Occasionally birds appear that have not only a small patch of green behind the eye, as some of the above do, but a long broad band of green running back from the eye, recalling American Wigeon. it is not entirely clear whether this is simply an extreme of the variation shown by pure Eurasian Wigeon, or if it's a result of hybridisation with American Wigeon (or perhaps another species) some generations back. First generation hybrids are variable but can be expected to show more clues to a hybrid origin than these birds (such as pink bleeding into the grey body, speckled lores/ear-coverts, etc.) - these clearly are not first-generation hybrids, but perhaps the possibility of them, or some of them, being backcrossed hybrids is not completely eliminated.
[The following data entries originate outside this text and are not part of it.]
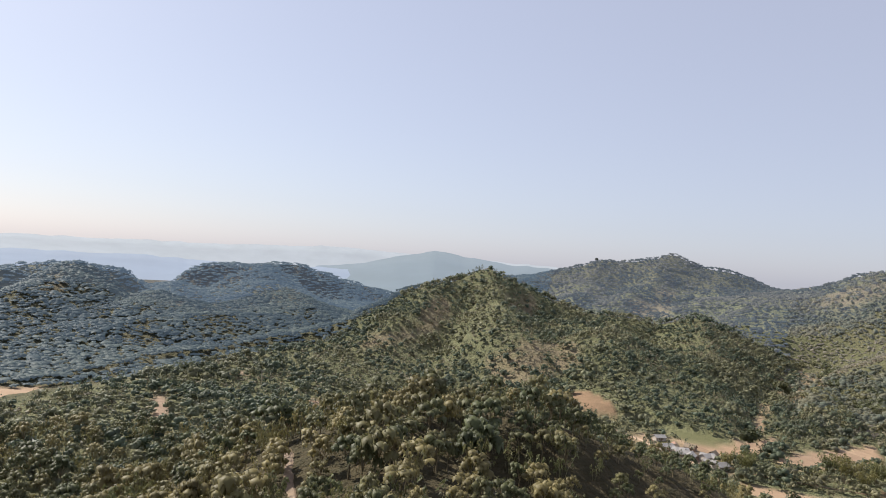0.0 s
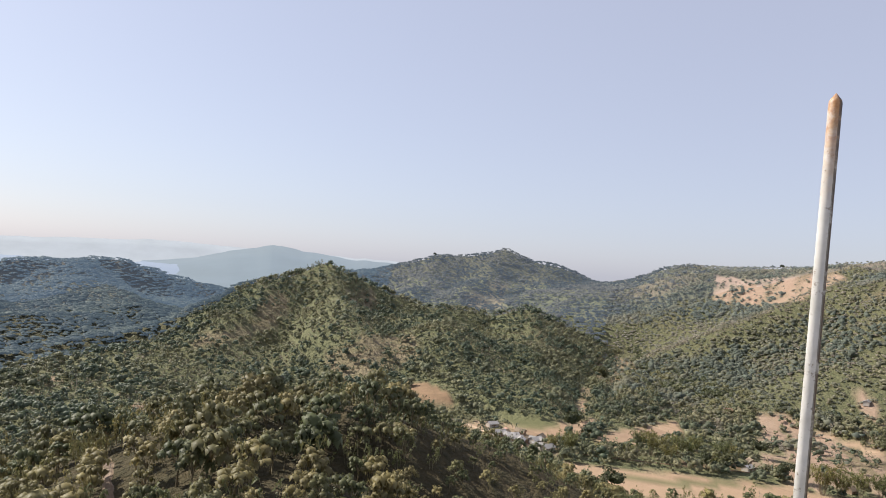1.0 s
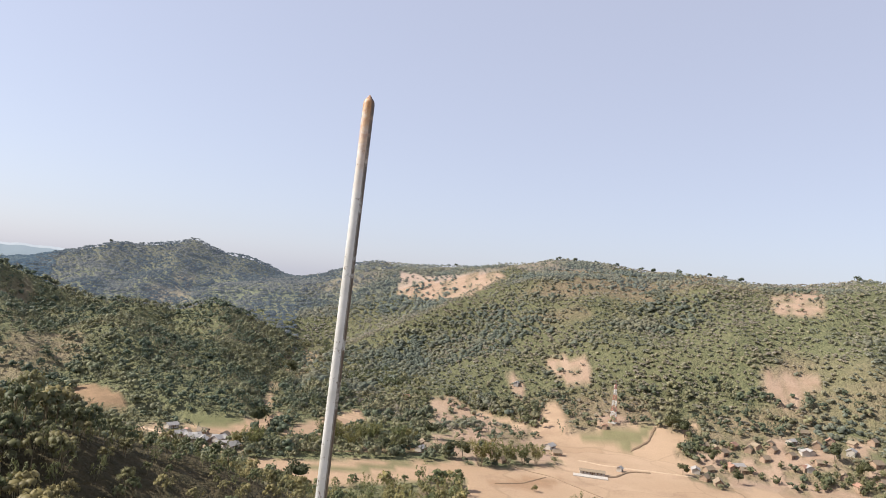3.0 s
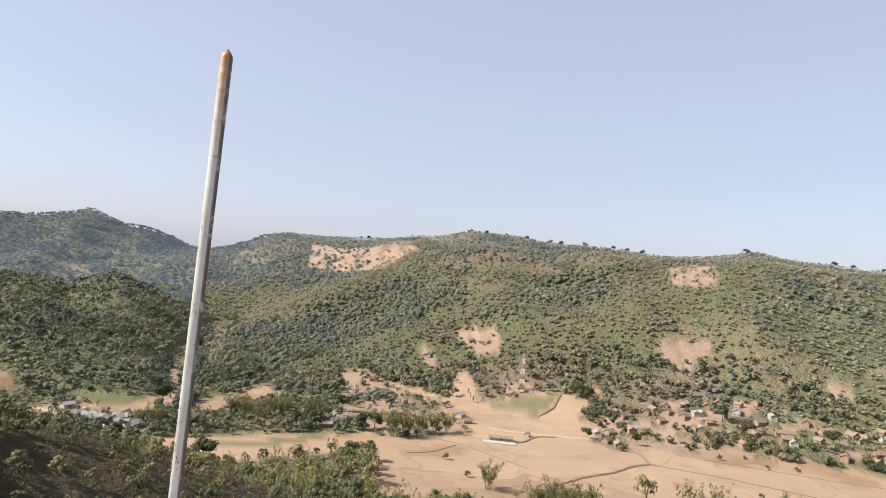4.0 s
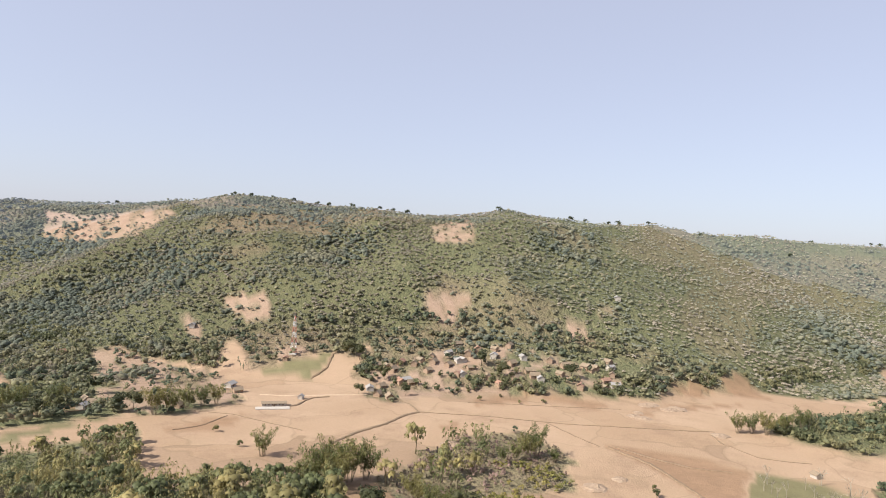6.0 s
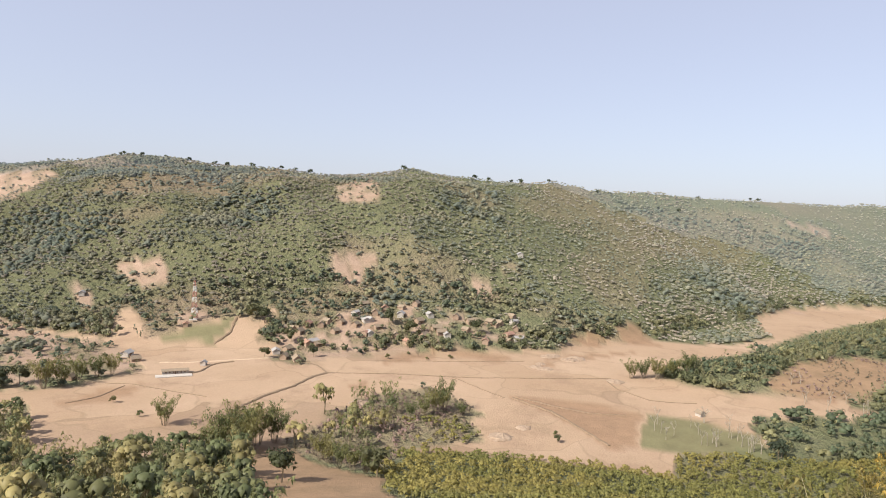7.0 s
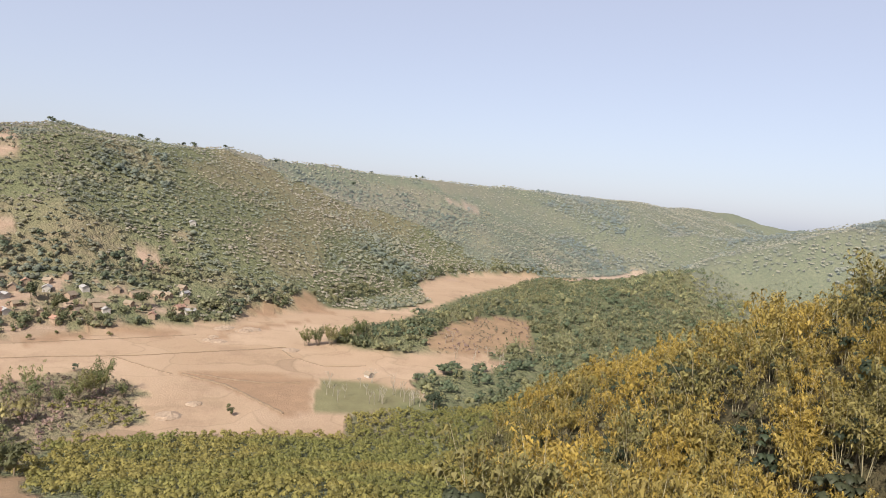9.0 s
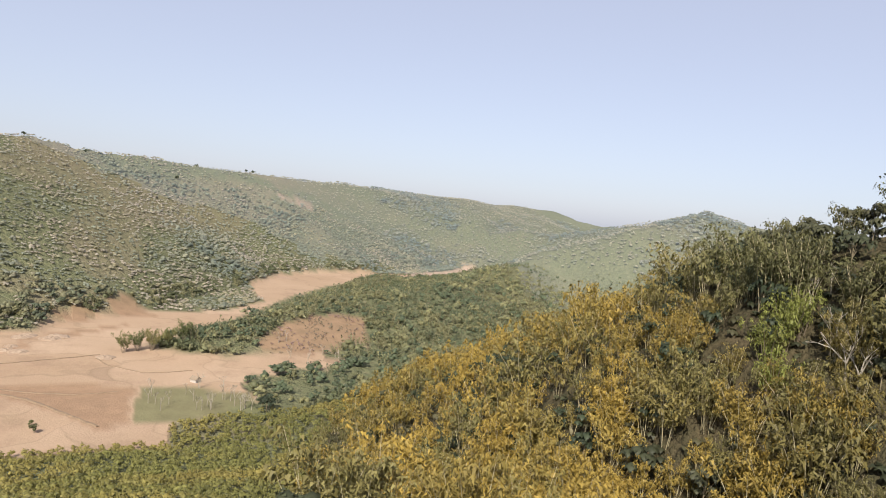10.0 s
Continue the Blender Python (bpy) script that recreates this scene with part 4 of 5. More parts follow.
    # Pale tones, paler at higher bearings, paint haze and frontal sun into the leaves.
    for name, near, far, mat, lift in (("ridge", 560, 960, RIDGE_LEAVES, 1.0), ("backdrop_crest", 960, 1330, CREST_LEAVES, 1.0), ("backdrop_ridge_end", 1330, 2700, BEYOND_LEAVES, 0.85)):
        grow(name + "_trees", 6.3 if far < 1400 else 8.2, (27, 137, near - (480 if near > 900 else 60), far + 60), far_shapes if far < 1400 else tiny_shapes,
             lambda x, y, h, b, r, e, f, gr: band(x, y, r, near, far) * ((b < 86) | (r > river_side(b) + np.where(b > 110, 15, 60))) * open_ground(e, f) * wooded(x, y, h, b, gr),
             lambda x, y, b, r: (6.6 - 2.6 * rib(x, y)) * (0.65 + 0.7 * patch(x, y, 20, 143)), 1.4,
             lambda x, y, h, b, r, rng: lift * (1.34 + 0.26 * ramp(b, 60, 90))[:, None] * blend((0.132, 0.150, 0.090), (0.234, 0.214, 0.108), np.clip(0.55 * rib(x, y) + 0.6 * ramp(patch(x, y, 34, 81) + 0.24 * (rng.uniform(size=len(x)) - 0.5), 0.34, 0.70), 0, 1)), "green trees clustered over the long ridge, paled to look hazy", 11 + near, mat)
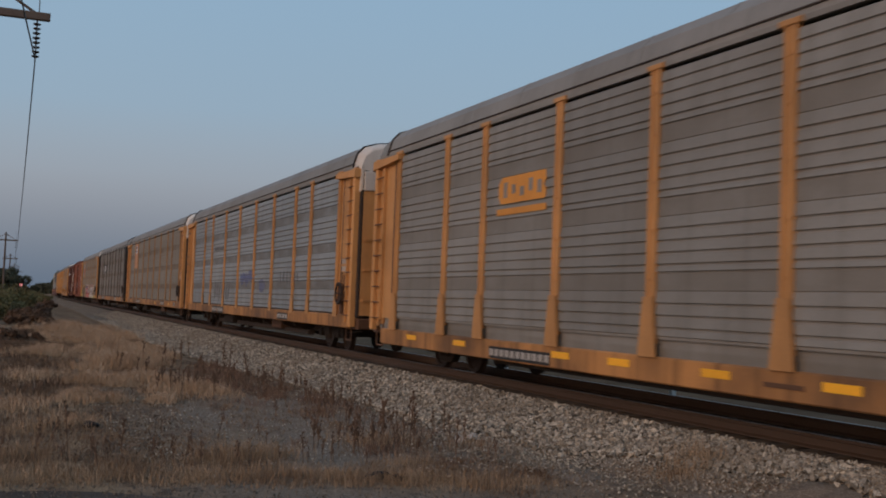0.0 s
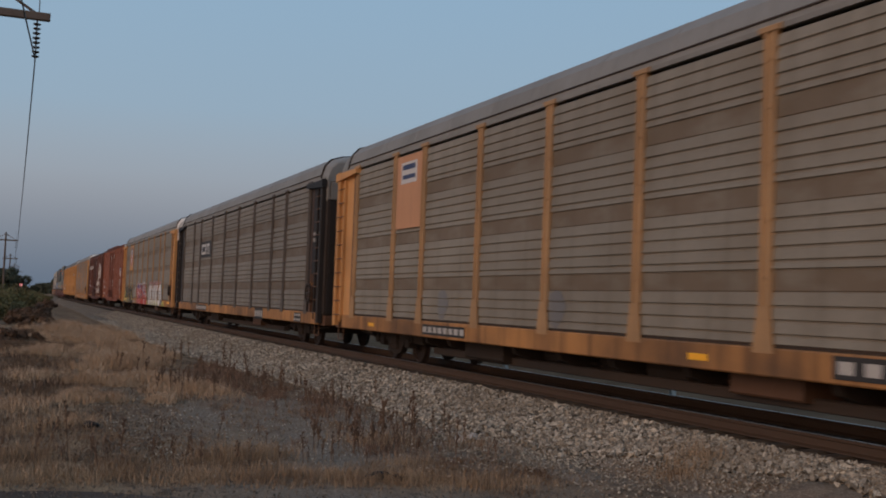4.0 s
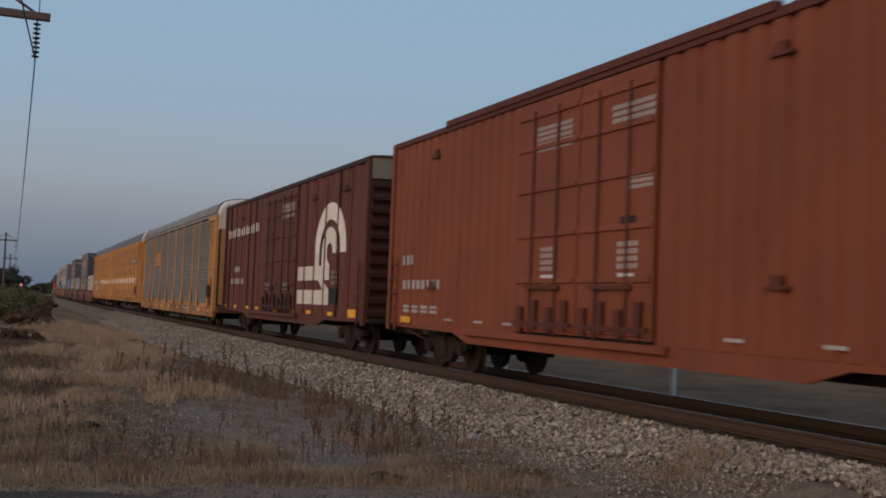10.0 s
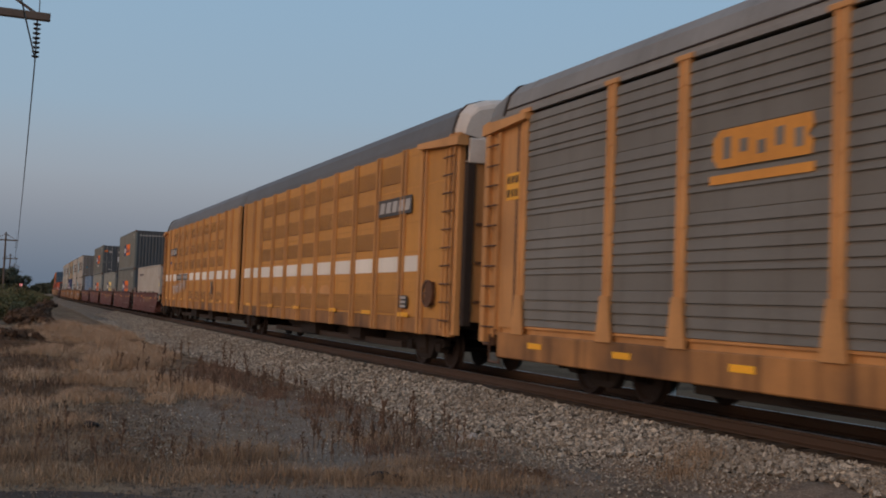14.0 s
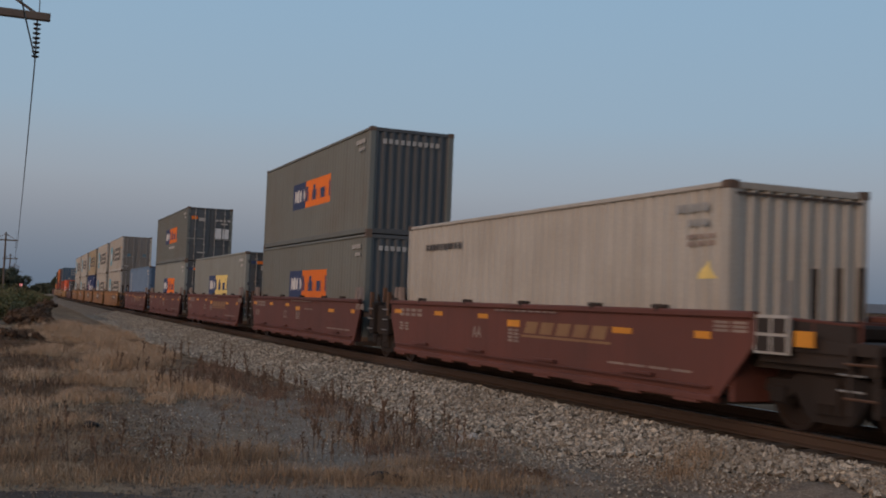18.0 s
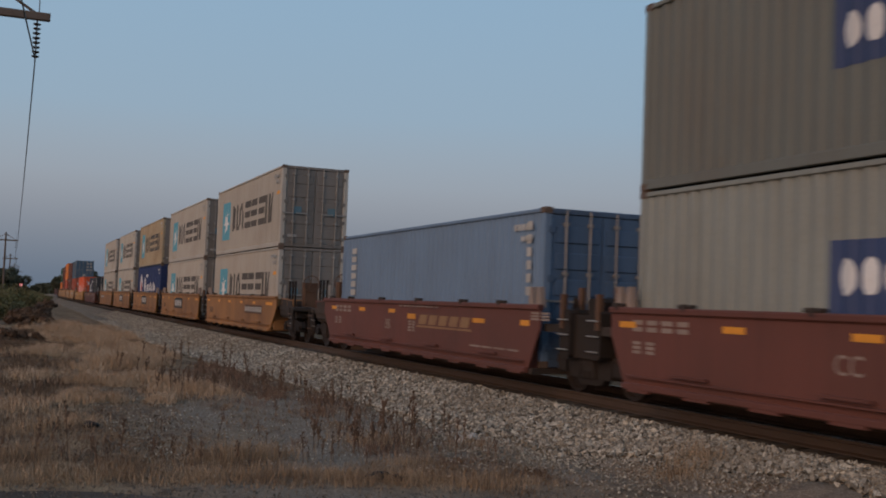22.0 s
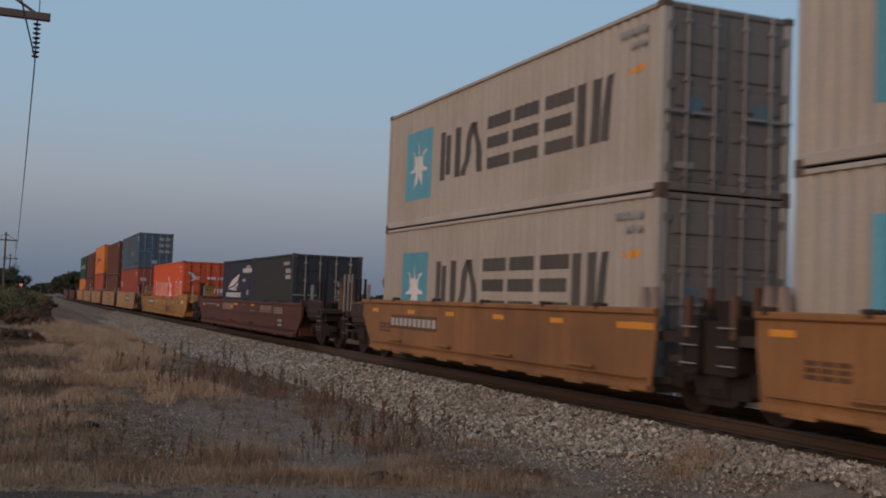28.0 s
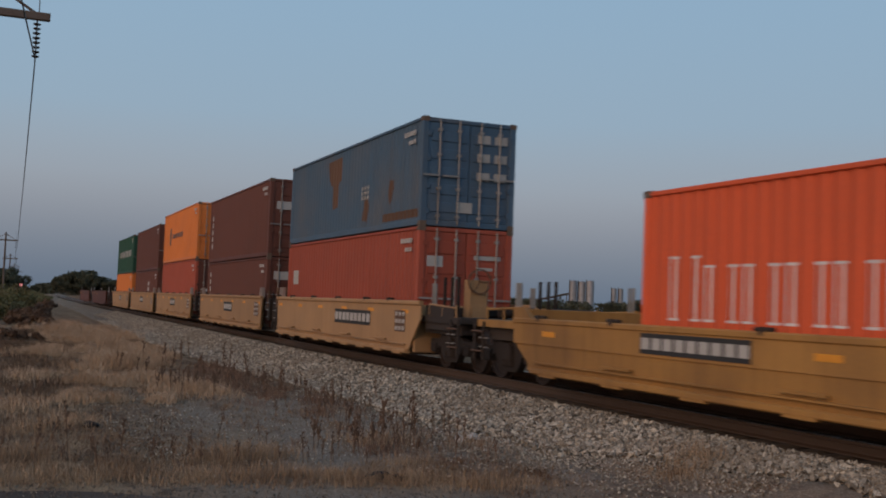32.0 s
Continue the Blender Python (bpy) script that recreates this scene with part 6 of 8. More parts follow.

Usually the extent of the green head band is the only atypical feature, and for this reason, along with the fact that many pure Eurasian Wigeons show a little green behind the eye, most commentators favour the view that this is simply variation within pure Eurasian Wigeon - or perhaps genes that are present in all Wigeons but normally dormant, expressed in just a very few. A presumed Gadwall x (Eurasian) Wigeon showed a hint of green behind the eye, extending far enough back (albeit indistinctly) to recall these birds. The genes causing the green head band to appear were presumably passed down from the Wigeon parent so this lends support to the idea that they are present but normally dormant in all Wigeons.
On the other hand, apparently green-banded Wigeons are more frequently recorded among Asian populations of Wigeon where vagrant American Wigeons are rather less rare than they are in Europe. That might lend some support to the idea that the green band is generated as a result of gene flow between American and Eurasian Wigeons.